The headlights were off, even though it was night. He could see by the snowglow. The heater made ominous gurgles and he urged the car on.

Fifteen minutes later, he made a right turn onto a narrow, snow-shrouded gravel road and descended into Camusfearna. The tiny inlet held only four houses and a small boat-dock, now locked in jagged, crusty sea-ice. The houses with their warm yellow lights were clearly visible through the snow, but the ocean beyond was as black and empty as the sky.

Last house on the north side, Gogarty had said. He missed the turn, rolled roughly over frozen sod and grass, and backed up to regain the road.

He hadn’t done anything half this insane in thirty years. The Citroen’s motor chuffed, snarled and stalled barely ten meters from the old, narrow garage. Snowglow swirled and dreamed.

Gogarty’s dwelling was a very old plastered and whitewashed stone cottage, shaped like a brick—two stories topped with a slate shingle roof. On the northern end of the house a garage had been appended, ribbed metal sheet and woodframe also painted white. The garage door opened, adding a dim orange-yellow square to the universal blue-green. Paulsen-Fuchs pulled the bottle from the bag, stuffed it into his coat and climbed out of the car, boots making little pressure-waves of light in the snow.

“By God,” Gogarty said, coming to meet him. “I didn’t expect you to try the journey in this weather.”

“Yes, well,” Paulsen-Fuchs said. “The craziness of a bored old man, no?”

“Come on in. There’s a fire—thank God wood still burns! And hot tea, coffee, whatever you want.”

“Irish whiskey!” Paulsen-Fuchs cried, clapping his gloved hands together.

“Well,” Gogarty said, opening the door. “This is Wales, and whiskey’s scarce everywhere.
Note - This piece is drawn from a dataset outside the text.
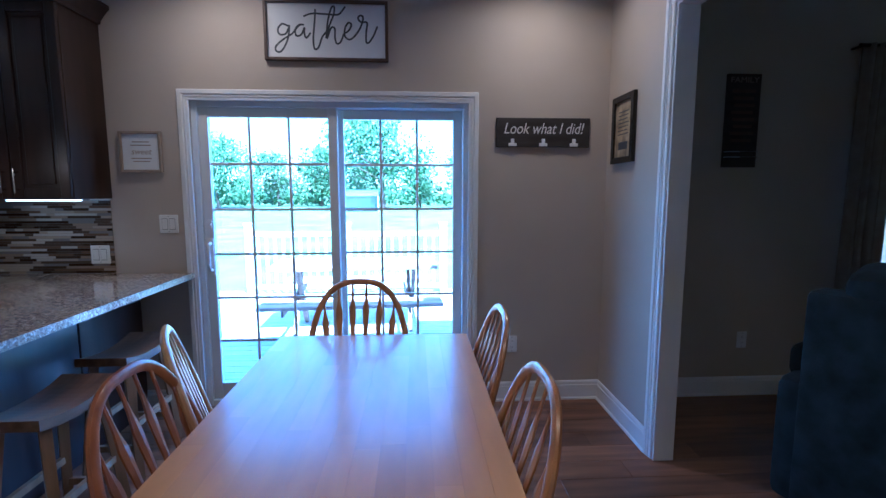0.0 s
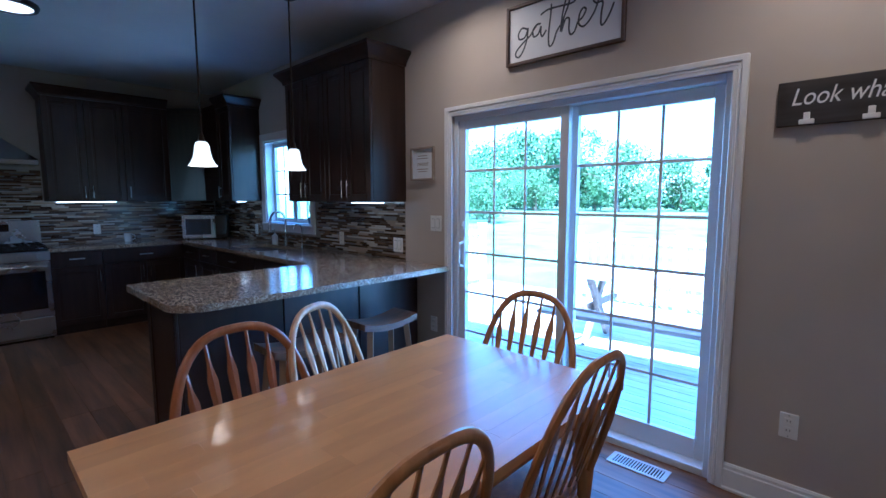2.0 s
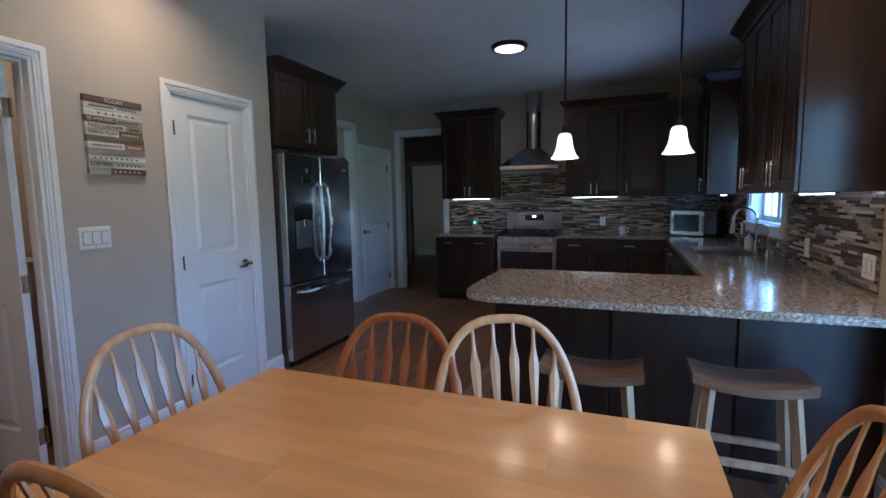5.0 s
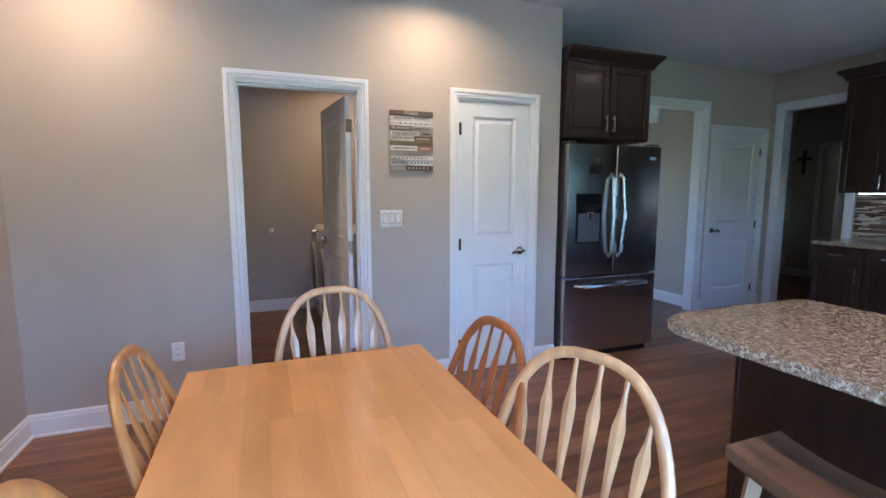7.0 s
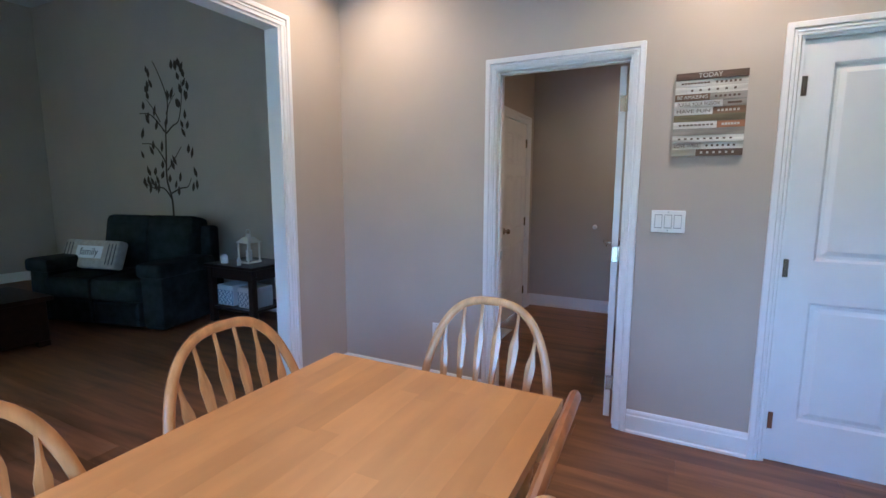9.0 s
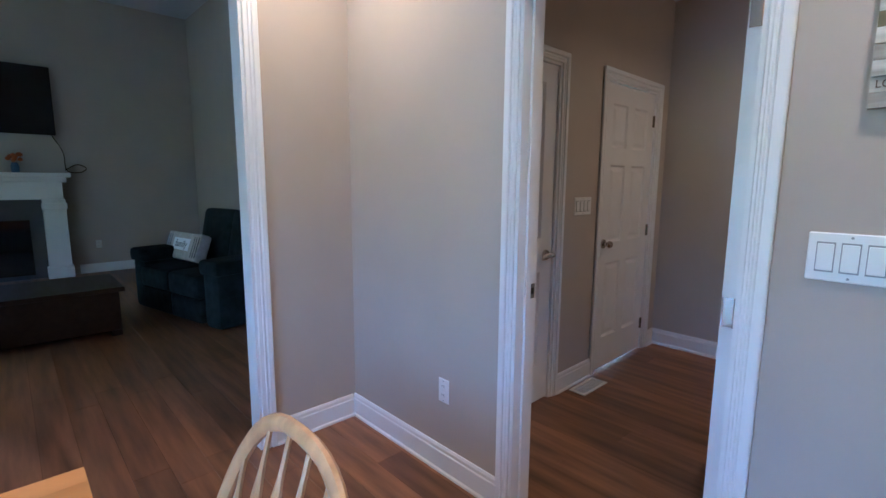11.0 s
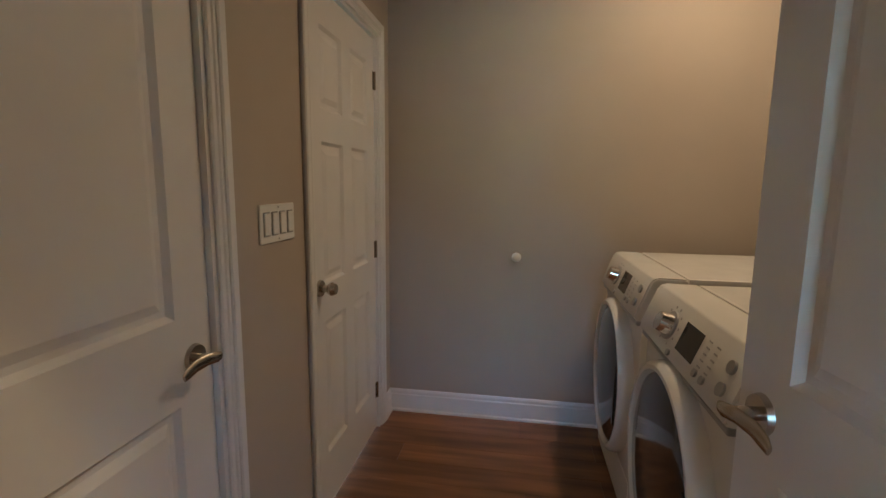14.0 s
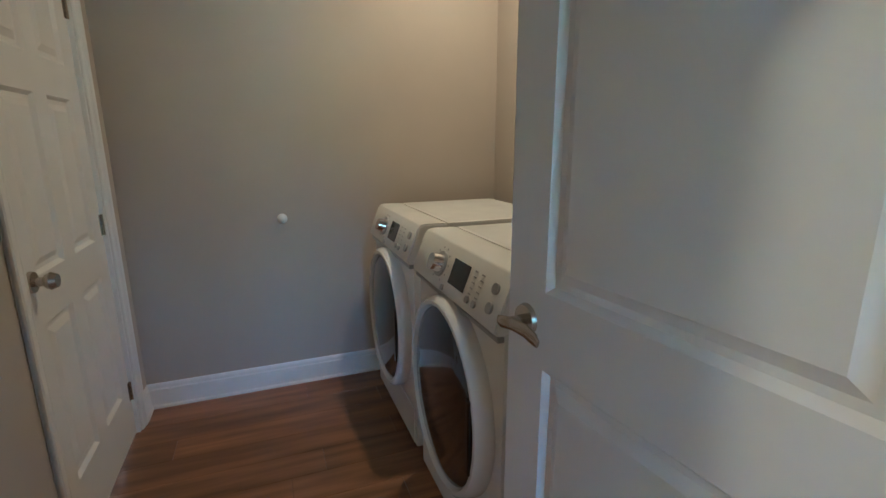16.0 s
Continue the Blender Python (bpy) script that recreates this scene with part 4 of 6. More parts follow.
for p, q in (((-2.26, 1.447), (-2.20, 1.452)), ((-1.85, 1.447), (-1.79, 1.452))):
    B("stile", ESP, r, (p[0], p[1], 0.02), (q[0], q[1], CT - 0.05))


def worktop(name, outline, label):
    bm = bmesh.new()
    slab(bm, outline, CT - 0.036, CT, 0.007)
    return tagged(part(name, bm, GRANITE, smooth=False), label, "worktop")


def rounded(pts, rads, n=8):
    out = []
    k = len(pts)
    for i, (p, rr) in enumerate(zip(pts, rads)):
        p = Vector(p)
        a, b = (Vector(pts[i - 1]) - p).normalized(), (Vector(pts[(i + 1) % k]) - p).normalized()
        if rr <= 0:
            out.append(tuple(p))
            continue
        s, e = p + a * rr, p + b * rr
        for j in range(n + 1):
            t = j / n
            out.append(tuple((1 - t) ** 2 * s + 2 * t * (1 - t) * p + t * t * e))
    return out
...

None of that, regrettably.”

“I brought my own,” Paulsen-Fuchs said, pulling a bottle of Glenlivet from beneath his coat. “Very rare, very expensive.”

The flames crackled and snapped cheerily within the stone fireplace, supplementing the uncertain electric lights. The interior of the cottage was a jumble of desks—three of them in the main room—bookcases, a battery-powered computer—”Hasn’t worked in three months,” Gogarty said—an étagère filled with seashells and bottled fish, an antique rose and velvet daybed, a manual Olympia typewriter—now worth a small fortune—a drafting table almost hidden beneath unrolled cyanotypes. The walls were decorated with framed eighteenth century flower prints.